Author: Jana Denardo
Release Date: November 27, 2017
Format: ePub, Mobi
Cover Artist: Natasha Snow
Theme: Seasonal, Steam/Cyberpunk
Word Count: 10300
Sex Content: Explicit
The Glow of Luminiferous Aether on Tinsel
Jana Denardo © 2017
All Rights Reserved
The icy night wind bit deep, like a dog gnawing down to the bone. Jacob Scarberry pulled his blue wool pea coat tighter as he shivered. The cold burned his fingers through his gloves, and he shoved his hands up under his arms. Thick charcoal clouds obscured the silvery light of the moon, making the night more forbidding. Jacob ignored the urge to yank out his pocket watch to test how much longer he’d be on the deck of the DeGrasse. It wouldn’t be much longer, but at this point, as the wind and the airship’s engines carried them lazily eastward, he’d be home soon.
Jacob wished he could wear a third set of pants to keep out the cold, but he’d never be able to move in them. A union suit and woolen uniform trousers should have been enough to keep out the December chill, except his metal prosthetic leg, a miracle of spring-work technology, conducted the cold straight through his stump, up into his jewels, and even made his bladder ache. His slow path around the ship’s deck as he kept watch did little to warm him.
He had one sure way to feel warmer: thoughts of a certain Dr. H. Alphus Troyer waiting for him back home. Theirs was a strange and beautiful relationship. He’d never understand why a man as smart as Al would want to be with an air corps man like himself. Al argued that Jacob, as the onboard tactician, possessed intelligence in abundance. Though it would seem not enough to figure out a way to avoid guard duty in the middle of the frigid night just before Christmas. The airship’s engines growled a bit as a crosswind caught the balloon, rocking them. Jacob braced himself, widening his gait to help keep his balance, and his heavy boots thudded on the wood decking. Above him, the airship’s bladder rustled from a strong gust. He’d need more than thoughts of his debates with Al to keep him warm if the wind got any colder. Luckily, he had many fond memories of sharing Al’s bed. Now those were warm thoughts.
“My goggles are frozen to my face.”
Turning to face Marion Rose, Jacob tried not to laugh at her sour tone. Her lovely hair had been jammed up under a hat, and her goggles did look fogged. They wore them mostly to keep the wind out of their eyes, and when it was this cold, Jacob appreciated the lenses.

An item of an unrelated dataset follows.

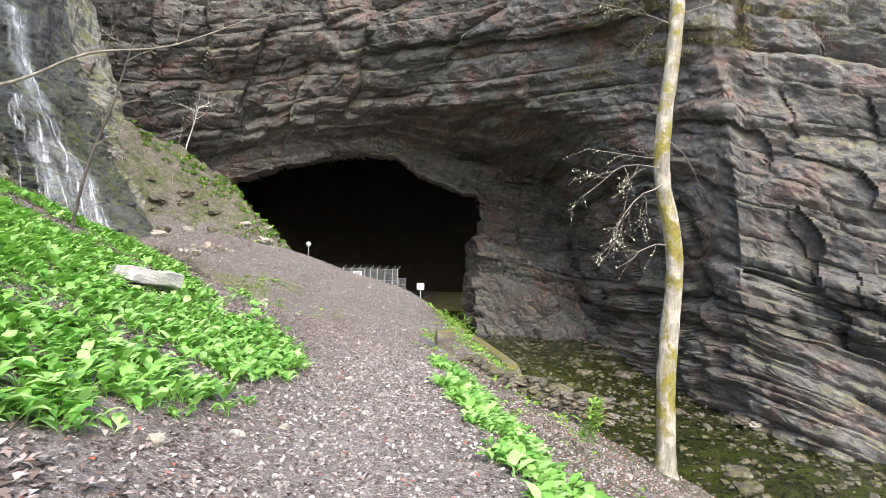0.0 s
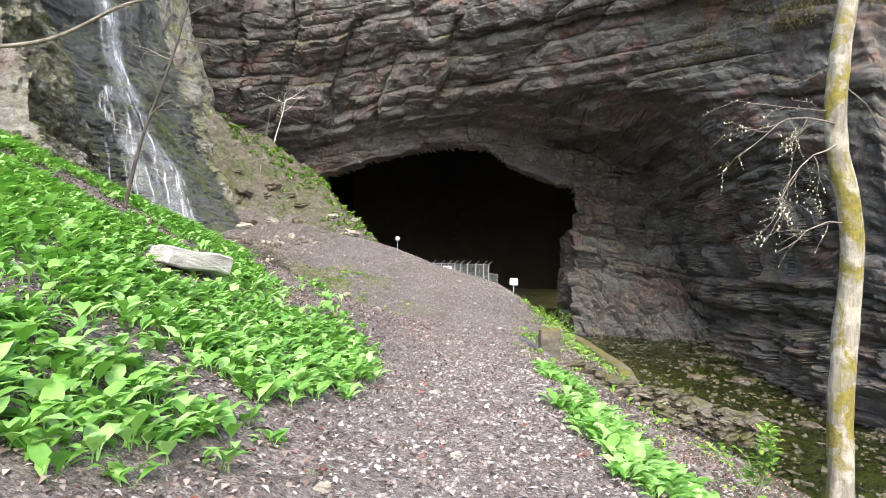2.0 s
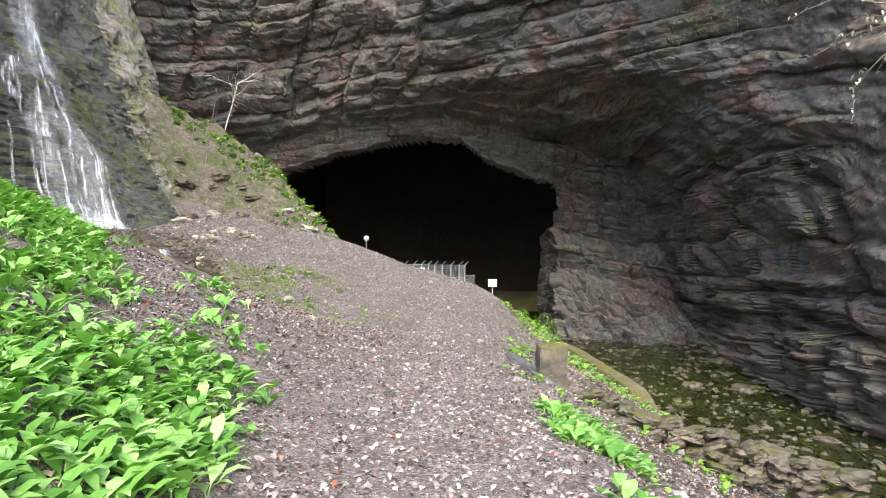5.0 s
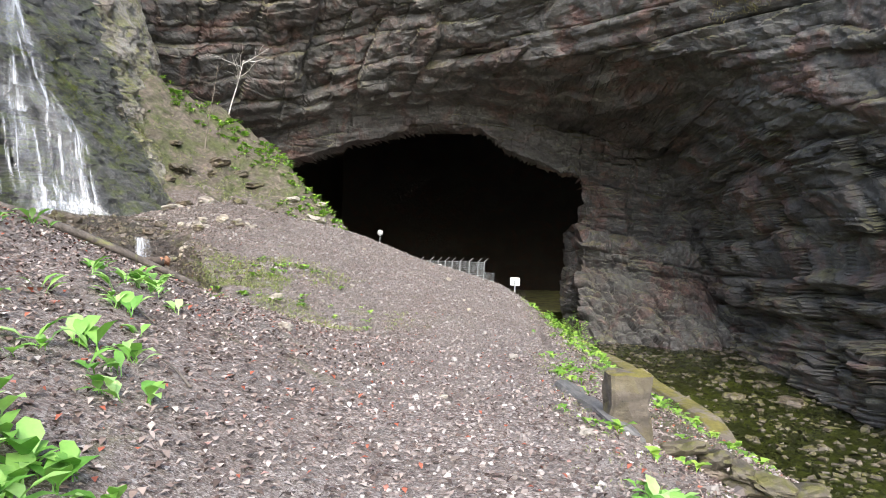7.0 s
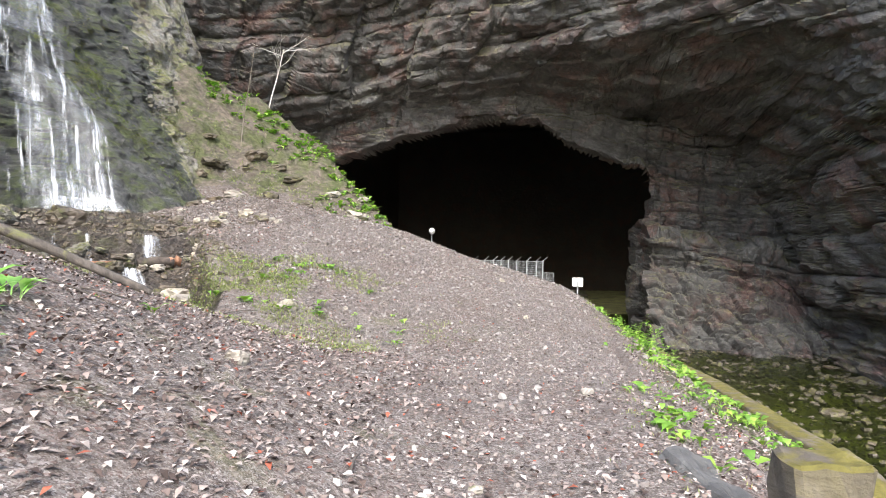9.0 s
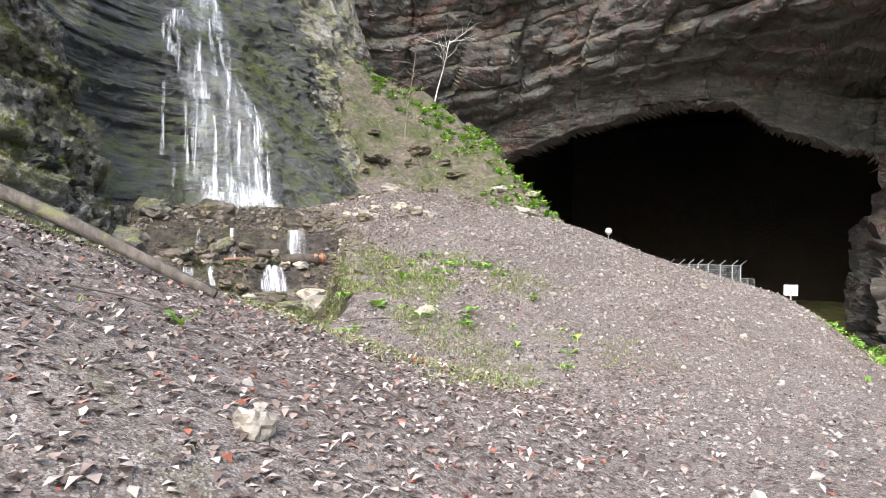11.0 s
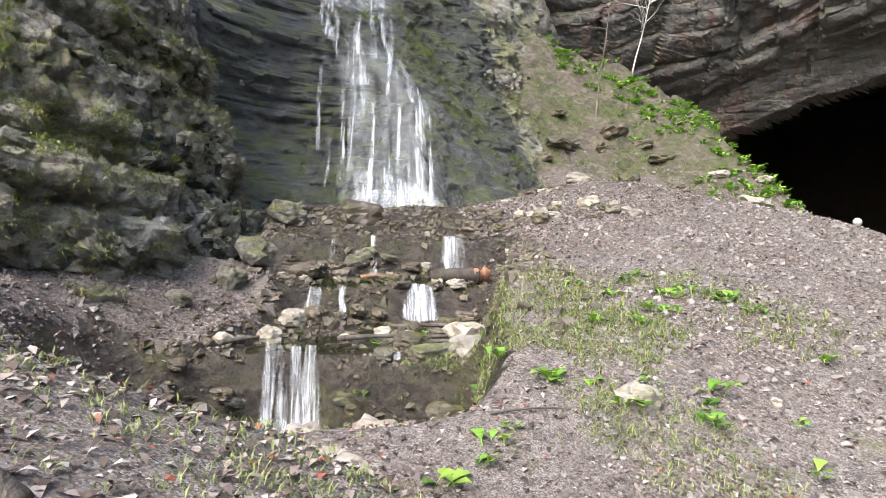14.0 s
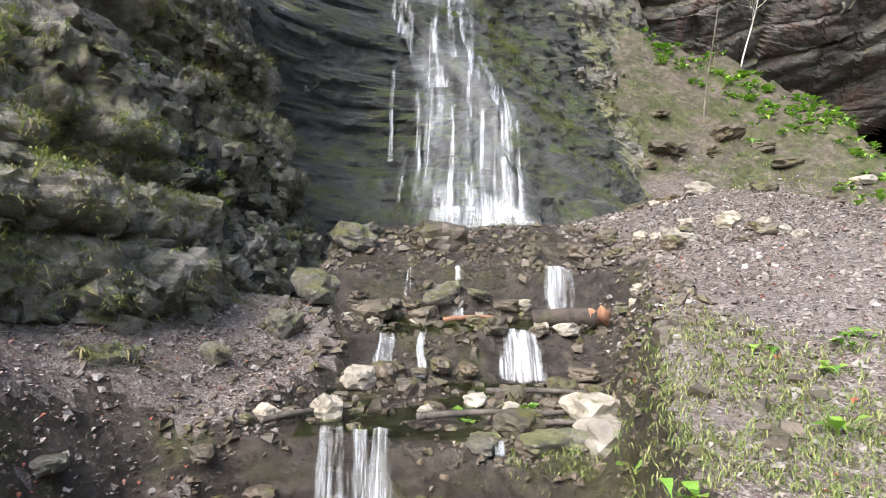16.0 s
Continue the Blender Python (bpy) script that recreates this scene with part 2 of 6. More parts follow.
def cliff_material():
    n = Nodes("bedded limestone")
    uv = n.uv()
    bands = n.noise(1.0, 8, 0.7, uv, 1.2, (0.14, 0.6, 1))
    fine = n.noise(1.0, 9, 0.75, uv, 0.9, (0.7, 2.2, 1))
    patch = n.noise(0.11, 5, 0.65, None, 0.6)
    grain = n.noise(2.6, 9, 0.75)
    cells = n.voronoi(0.9)
    col = n.ramp(bands, (0.3, (0.07, 0.068, 0.064)), (0.45, (0.14, 0.135, 0.127)), (0.56, (0.23, 0.225, 0.212)), (0.7, (0.11, 0.103, 0.094)))
    rust = n.noise(0.2, 6, 0.7, None, 1.5)
    red = n.math("MULTIPLY", n.ramp(rust, (0.485, 0.0), (0.6, 0.85)), n.ramp(bands, (0.38, 0.3), (0.55, 1.0)))
    col = n.mix(red, col, n.ramp(grain, (0.3, (0.14, 0.08, 0.068)), (0.7, (0.34, 0.185, 0.15))))
    col = n.mix(n.ramp(patch, (0.4, 0.0), (0.62, 0.6)), col, (0.1, 0.098, 0.094))
    col = n.mix(0.75, col, n.ramp(grain, (0.28, 0.22), (0.5, 0.62), (0.72, 1.0)), "MULTIPLY")
    pale = n.math("MULTIPLY", n.ramp(n.math("ADD", n.math("MULTIPLY", fine, 0.5), n.math("MULTIPLY", grain, 0.5)), (0.54, 0.0), (0.66, 0.75)), n.ramp(n.noise(0.25, 5, 0.7), (0.45, 0.1), (0.6, 1.0)))
    col = n.mix(pale, col, (0.46, 0.45, 0.43))
    moss = n.math("MULTIPLY", n.ramp(n.up(), (0.15, 0.0), (0.5, 1.0)), n.ramp(n.noise(0.5, 6, 0.7), (0.45, 0.0), (0.6, 0.6)))
    col = n.mix(moss, col, n.ramp(grain, (0.3, (0.06, 0.06, 0.02)), (0.7, (0.2, 0.19, 0.075))))
    b1 = n.bump(bands, 0.35, 0.3)
    b2 = n.bump(fine, 0.4, 0.14, b1)
    b3 = n.bump(n.math("ADD", grain, n.math("MULTIPLY", cells, 0.5)), 0.9, 0.16, b2)
    return n.finish(col, 0.78, b3)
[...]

The same could be said of the thick hat he wore over his dark hair. Behind Marion, the tinsel some wag had hung on the inside of the railings fluttered in the breeze, dully reflecting the bright moonlight.
“Everything is frozen to us,” Jacob said, patting his right thigh just above the leg Helen, his prosthetist, had crafted for him. “My leg is probably giving my stump frostbite.”
She crossed the gondola and tossed her arms around him. Between her thick woolen coat and his, he could barely feel the embrace. “Hmmm, this should be warmer, but it isn’t.”
“No, not really.” He rubbed her back. If he had any interest sexually in women, he would have considered Marion a perfect mate. Maybe it was better this way. He could be friends with this bright lady mechanic without sex messing things up.
“I bet you’re looking forward to getting home to Athens.” She hip bumped him. “To a certain professor.”
“Hush.” He meant that sincerely. Marion had guessed his love for Al—he wasn’t sure how—but he didn’t want it to be common knowledge.
“No one else is on the deck freezing to death,” she replied. “But point taken. The both of us could find ourselves committed to Athens Lunatic Asylum. You, a wedded bachelor, and me, a woman who thinks independently.”
The bitterness in her words crystallized in the night air. Jacob swallowed past the boulder in his throat—The Athens Lunatic asylum. It was a real fear. It wasn’t unheard of that homosexuals and mouthy women who didn’t know their places were committed as insane. The asylum was a beautiful place—even had dances, inviting the town, to give the patients something positive—but Jacob didn’t want to end up inside its walls for good. He doubted the new age looming before them would bring fast changes on how women or homosexuals were viewed.
They were less than two weeks to the turn of the century—1900. The mere thought of seeing a new century excited Jacob. He didn’t understand the hysterical types who swore the world would end. It hadn’t ended with any other turns of the century. Why should this one be any different, no matter what the religious zealots said? Al already had a party planned for New Year’s Eve that Jacob looked forward to nearly as much as he did Christmas. Given all he’d been through with the military, Jacob counted himself lucky to see a new century. At least this guarding precious cargo detail should be an easy one provided they avoided airship pirates.
He peered over the upper deck’s rail. A large, inky snake cut across the landscape—the mighty Ohio River. Pinpoints glittered in the darkness from all the gas streetlamps lighting up the small river towns that had cropped up along the waterway. Gazing east, the darkness seemed endless, consuming all.